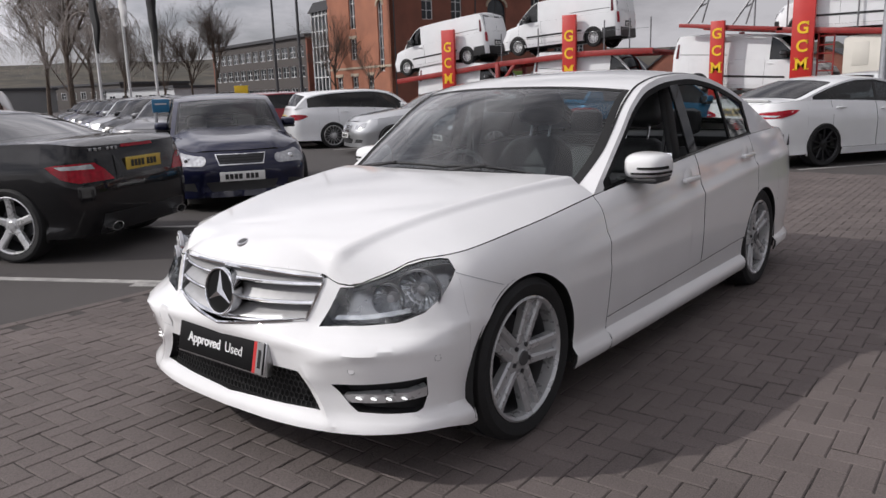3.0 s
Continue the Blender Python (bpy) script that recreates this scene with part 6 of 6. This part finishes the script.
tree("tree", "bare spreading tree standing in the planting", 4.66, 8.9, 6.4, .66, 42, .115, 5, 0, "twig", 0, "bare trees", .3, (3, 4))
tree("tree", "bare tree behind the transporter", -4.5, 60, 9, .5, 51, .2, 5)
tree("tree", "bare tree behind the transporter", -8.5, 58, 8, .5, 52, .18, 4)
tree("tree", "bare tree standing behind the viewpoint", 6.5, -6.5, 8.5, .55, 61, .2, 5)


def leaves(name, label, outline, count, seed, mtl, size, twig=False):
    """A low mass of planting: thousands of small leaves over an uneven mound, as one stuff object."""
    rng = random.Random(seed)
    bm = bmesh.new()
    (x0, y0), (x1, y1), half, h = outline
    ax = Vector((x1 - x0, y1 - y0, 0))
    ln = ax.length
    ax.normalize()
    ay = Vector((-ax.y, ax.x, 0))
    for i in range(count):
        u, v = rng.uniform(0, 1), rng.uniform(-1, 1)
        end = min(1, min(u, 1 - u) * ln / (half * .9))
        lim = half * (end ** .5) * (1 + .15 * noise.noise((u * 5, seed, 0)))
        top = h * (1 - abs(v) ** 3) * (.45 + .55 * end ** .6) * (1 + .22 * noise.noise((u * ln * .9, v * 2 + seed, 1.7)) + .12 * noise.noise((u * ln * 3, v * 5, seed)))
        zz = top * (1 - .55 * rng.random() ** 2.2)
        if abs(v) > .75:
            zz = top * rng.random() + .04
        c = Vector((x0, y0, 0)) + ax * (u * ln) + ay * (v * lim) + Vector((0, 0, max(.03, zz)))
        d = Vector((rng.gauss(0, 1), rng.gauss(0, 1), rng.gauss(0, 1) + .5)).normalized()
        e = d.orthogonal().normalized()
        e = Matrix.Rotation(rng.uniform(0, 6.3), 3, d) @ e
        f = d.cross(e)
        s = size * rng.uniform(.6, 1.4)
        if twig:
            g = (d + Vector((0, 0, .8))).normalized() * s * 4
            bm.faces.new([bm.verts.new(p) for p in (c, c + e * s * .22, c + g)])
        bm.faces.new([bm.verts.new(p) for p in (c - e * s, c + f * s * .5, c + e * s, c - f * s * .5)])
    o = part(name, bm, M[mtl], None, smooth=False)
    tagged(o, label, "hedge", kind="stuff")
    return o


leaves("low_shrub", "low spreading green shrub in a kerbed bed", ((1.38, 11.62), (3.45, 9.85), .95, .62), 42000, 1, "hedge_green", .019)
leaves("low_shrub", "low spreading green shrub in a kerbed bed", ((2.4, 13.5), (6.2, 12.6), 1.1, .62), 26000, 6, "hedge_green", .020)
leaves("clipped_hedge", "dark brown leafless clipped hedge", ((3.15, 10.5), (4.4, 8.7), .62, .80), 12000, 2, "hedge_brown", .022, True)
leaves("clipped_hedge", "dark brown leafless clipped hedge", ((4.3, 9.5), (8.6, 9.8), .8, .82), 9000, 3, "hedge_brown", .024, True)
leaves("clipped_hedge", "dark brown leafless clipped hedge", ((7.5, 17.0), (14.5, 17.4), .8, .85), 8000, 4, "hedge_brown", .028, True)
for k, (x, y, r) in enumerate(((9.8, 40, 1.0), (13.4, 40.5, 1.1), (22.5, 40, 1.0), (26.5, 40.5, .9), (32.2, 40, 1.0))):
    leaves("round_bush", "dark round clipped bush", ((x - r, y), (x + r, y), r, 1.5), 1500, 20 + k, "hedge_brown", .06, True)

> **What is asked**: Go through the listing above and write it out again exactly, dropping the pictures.

> **Result of the exercise**:
3.0 s
Continue the Blender Python (bpy) script that recreates this scene with part 6 of 6. This part finishes the script.
tree("tree", "bare spreading tree standing in the planting", 4.66, 8.9, 6.4, .66, 42, .115, 5, 0, "twig", 0, "bare trees", .3, (3, 4))
tree("tree", "bare tree behind the transporter", -4.5, 60, 9, .5, 51, .2, 5)
tree("tree", "bare tree behind the transporter", -8.5, 58, 8, .5, 52, .18, 4)
tree("tree", "bare tree standing behind the viewpoint", 6.5, -6.5, 8.5, .55, 61, .2, 5)


def leaves(name, label, outline, count, seed, mtl, size, twig=False):
    """A low mass of planting: thousands of small leaves over an uneven mound, as one stuff object."""
    rng = random.Random(seed)
    bm = bmesh.new()
    (x0, y0), (x1, y1), half, h = outline
    ax = Vector((x1 - x0, y1 - y0, 0))
    ln = ax.length
    ax.normalize()
    ay = Vector((-ax.y, ax.x, 0))
    for i in range(count):
        u, v = rng.uniform(0, 1), rng.uniform(-1, 1)
        end = min(1, min(u, 1 - u) * ln / (half * .9))
        lim = half * (end ** .5) * (1 + .15 * noise.noise((u * 5, seed, 0)))
        top = h * (1 - abs(v) ** 3) * (.45 + .55 * end ** .6) * (1 + .22 * noise.noise((u * ln * .9, v * 2 + seed, 1.7)) + .12 * noise.noise((u * ln * 3, v * 5, seed)))
        zz = top * (1 - .55 * rng.random() ** 2.2)
        if abs(v) > .75:
            zz = top * rng.random() + .04
        c = Vector((x0, y0, 0)) + ax * (u * ln) + ay * (v * lim) + Vector((0, 0, max(.03, zz)))
        d = Vector((rng.gauss(0, 1), rng.gauss(0, 1), rng.gauss(0, 1) + .5)).normalized()
        e = d.orthogonal().normalized()
        e = Matrix.Rotation(rng.uniform(0, 6.3), 3, d) @ e
        f = d.cross(e)
        s = size * rng.uniform(.6, 1.4)
        if twig:
            g = (d + Vector((0, 0, .8))).normalized() * s * 4
            bm.faces.new([bm.verts.new(p) for p in (c, c + e * s * .22, c + g)])
        bm.faces.new([bm.verts.new(p) for p in (c - e * s, c + f * s * .5, c + e * s, c - f * s * .5)])
    o = part(name, bm, M[mtl], None, smooth=False)
    tagged(o, label, "hedge", kind="stuff")
    return o


leaves("low_shrub", "low spreading green shrub in a kerbed bed", ((1.38, 11.62), (3.45, 9.85), .95, .62), 42000, 1, "hedge_green", .019)
leaves("low_shrub", "low spreading green shrub in a kerbed bed", ((2.4, 13.5), (6.2, 12.6), 1.1, .62), 26000, 6, "hedge_green", .020)
leaves("clipped_hedge", "dark brown leafless clipped hedge", ((3.15, 10.5), (4.4, 8.7), .62, .80), 12000, 2, "hedge_brown", .022, True)
leaves("clipped_hedge", "dark brown leafless clipped hedge", ((4.3, 9.5), (8.6, 9.8), .8, .82), 9000, 3, "hedge_brown", .024, True)
leaves("clipped_hedge", "dark brown leafless clipped hedge", ((7.5, 17.0), (14.5, 17.4), .8, .85), 8000, 4, "hedge_brown", .028, True)
for k, (x, y, r) in enumerate(((9.8, 40, 1.0), (13.4, 40.5, 1.1), (22.5, 40, 1.0), (26.5, 40.5, .9), (32.2, 40, 1.0))):
    leaves("round_bush", "dark round clipped bush", ((x - r, y), (x + r, y), r, 1.5), 1500, 20 + k, "hedge_brown", .06, True)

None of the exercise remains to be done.